Given task: Pictures stay out. Extract the lines below from the first one through the line with "return self.loft([ring(r, 0), ring(r, depth", both included.

Recorded information:
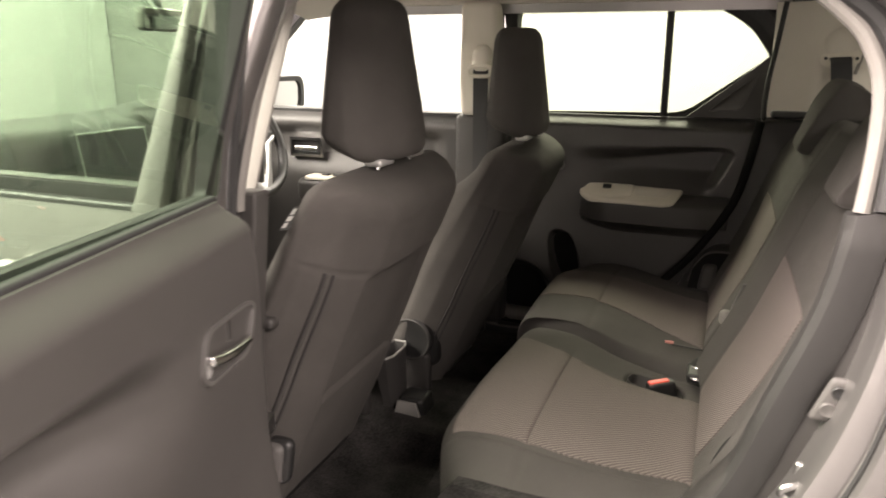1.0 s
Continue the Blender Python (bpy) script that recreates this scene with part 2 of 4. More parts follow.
        for i in range(N[0]):
            for l in range(N[2]):
                fs.append((at(i, 0, l), at(i + 1, 0, l), at(i + 1, 0, l + 1), at(i, 0, l + 1)))
                fs.append((at(i, N[1], l), at(i, N[1], l + 1), at(i + 1, N[1], l + 1), at(i + 1, N[1], l)))
        for j in range(N[1]):
            for l in range(N[2]):
                fs.append((at(0, j, l), at(0, j, l + 1), at(0, j + 1, l + 1), at(0, j + 1, l)))
                fs.append((at(N[0], j, l), at(N[0], j + 1, l), at(N[0], j + 1, l + 1), at(N[0], j, l + 1)))
        return self.add(pts, fs)

    def disc(self, c, axis, r, depth, sides=24, lip=0.0):
        axis = Vector(axis).normalized()
        u = axis.orthogonal().normalized()
        w = axis.cross(u)
        c = Vector(c)

        def ring(rad, h):
            return [c + axis * h + (u * math.cos(a * math.tau / sides) + w * math.sin(a * math.tau / sides)) * rad for a in range(sides)]

        e = min(r, depth) * 0.25
        return self.loft([ring(r, 0), ring(r, depth - e), ring(r - e, depth), ring(max(0.001, r - e - lip), depth - lip * 0.4)])


def rounded(p, h, r):
    q = Vector([max(-(h[i] - min(r, h[i] * 0.98)), min(h[i] - min(r, h[i] * 0.98), p[i])) for i in range(3)])
    d = Vector(p) - q
    if d.length < 1e-9:
        return Vector(p)
    m = max(abs(d[i]) / min(r, h[i] * 0.98) for i in range(3))
    dn = d.normalized()
    return q + Vector([dn[i] * min(r, h[i] * 0.98) for i in range(3)]) * m


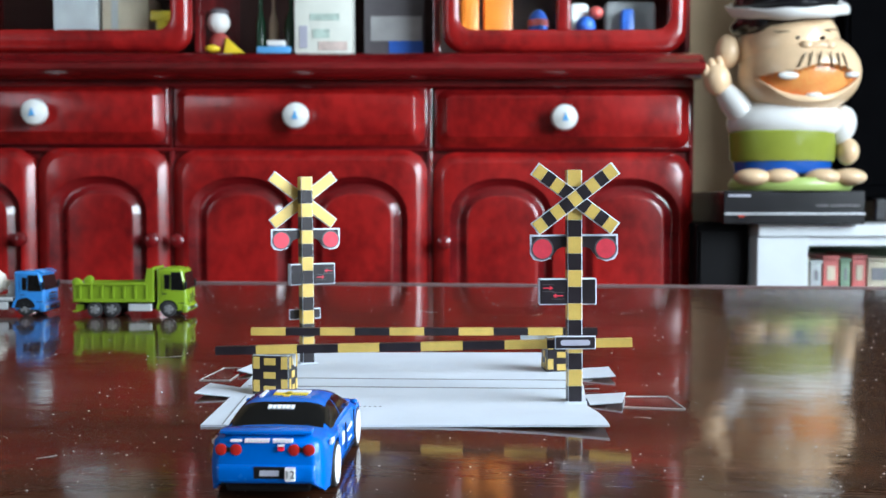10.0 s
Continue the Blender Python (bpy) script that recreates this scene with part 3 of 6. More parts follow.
for a, b in ((0.5396, 0.5573), (0.5606, 0.6027)):
    part("panel_line", box_bm(a, b, 1.4385, 1.44, 0.0686, 0.0720), DARKGREY, player)
tagged(player, "black gloss disc player with a silver trim line", "player")
tower = empty("speaker_tower")
part("cabinet_body", box_bm(0.3822, 0.4596, 1.50, 1.72, FLOOR_Z, 0.0428, 0.003), TOWERBLACK, tower)
part("grille", box_bm(0.3872, 0.4546, 1.496, 1.50, FLOOR_Z + 0.05, 0.0314, 0.001), TOWERBLACK, tower)
tagged(tower, "dark black speaker tower beside the white stand", "speaker")
stand = empty("television_stand")
part("stand_top", box_bm(0.4630, 0.98, 1.46, 1.95, 0.0246, 0.0424, 0.002), WHITELAM, stand)
part("stand_side", box_bm(0.4630, 0.5387, 1.465, 1.93, FLOOR_Z, 0.0242, 0.002), WHITELAM, stand)
part("stand_side", box_bm(0.94, 0.975, 1.465, 1.93, FLOOR_Z, 0.0242, 0.002), WHITELAM, stand)
part("stand_rail", box_bm(0.5387, 0.94, 1.468, 1.50, 0.0111, 0.0242), WHITELAM, stand)
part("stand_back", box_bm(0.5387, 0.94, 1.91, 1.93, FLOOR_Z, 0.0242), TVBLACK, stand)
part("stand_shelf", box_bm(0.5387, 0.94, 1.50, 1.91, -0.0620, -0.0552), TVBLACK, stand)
p = part("glass_front", box_bm(0.5404, 0.938, 1.470, 1.474, FLOOR_Z + 0.04, 0.0102), CLEAR, stand, "clear glass front")
p.visible_shadow = False
tagged(stand, "white laminate television stand with a glass front", "stand")
GREENPALE = mat("soft_green_card", (0.16, 0.24, 0.15), 0.5, 0, 0.15, 20.0)
REDBOX = mat("red_card", (0.5, 0.08, 0.07), 0.4, 0, 0.2, 20.0)
TANBOX = mat("tan_card", (0.45, 0.36, 0.26), 0.5, 0, 0.15, 20.0)
ORANGE = mat("orange_plastic", (0.85, 0.22, 0.02), 0.4, 0, 0.12, 20.0)
TOYBLUE = mat("blue_toy", (0.03, 0.12, 0.5), 0.35, 0, 0.1, 30.0)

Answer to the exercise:
1.0 s
Continue the Blender Python (bpy) script that recreates this scene with part 2 of 4. More parts follow.
        for i in range(N[0]):
            for l in range(N[2]):
                fs.append((at(i, 0, l), at(i + 1, 0, l), at(i + 1, 0, l + 1), at(i, 0, l + 1)))
                fs.append((at(i, N[1], l), at(i, N[1], l + 1), at(i + 1, N[1], l + 1), at(i + 1, N[1], l)))
        for j in range(N[1]):
            for l in range(N[2]):
                fs.append((at(0, j, l), at(0, j, l + 1), at(0, j + 1, l + 1), at(0, j + 1, l)))
                fs.append((at(N[0], j, l), at(N[0], j + 1, l), at(N[0], j + 1, l + 1), at(N[0], j, l + 1)))
        return self.add(pts, fs)

    def disc(self, c, axis, r, depth, sides=24, lip=0.0):
        axis = Vector(axis).normalized()
        u = axis.orthogonal().normalized()
        w = axis.cross(u)
        c = Vector(c)

        def ring(rad, h):
            return [c + axis * h + (u * math.cos(a * math.tau / sides) + w * math.sin(a * math.tau / sides)) * rad for a in range(sides)]

        e = min(r, depth) * 0.25
        return self.loft([ring(r, 0), ring(r, depth - e), ring(r - e, depth), ring(max(0.001, r - e - lip), depth - lip * 0.4)])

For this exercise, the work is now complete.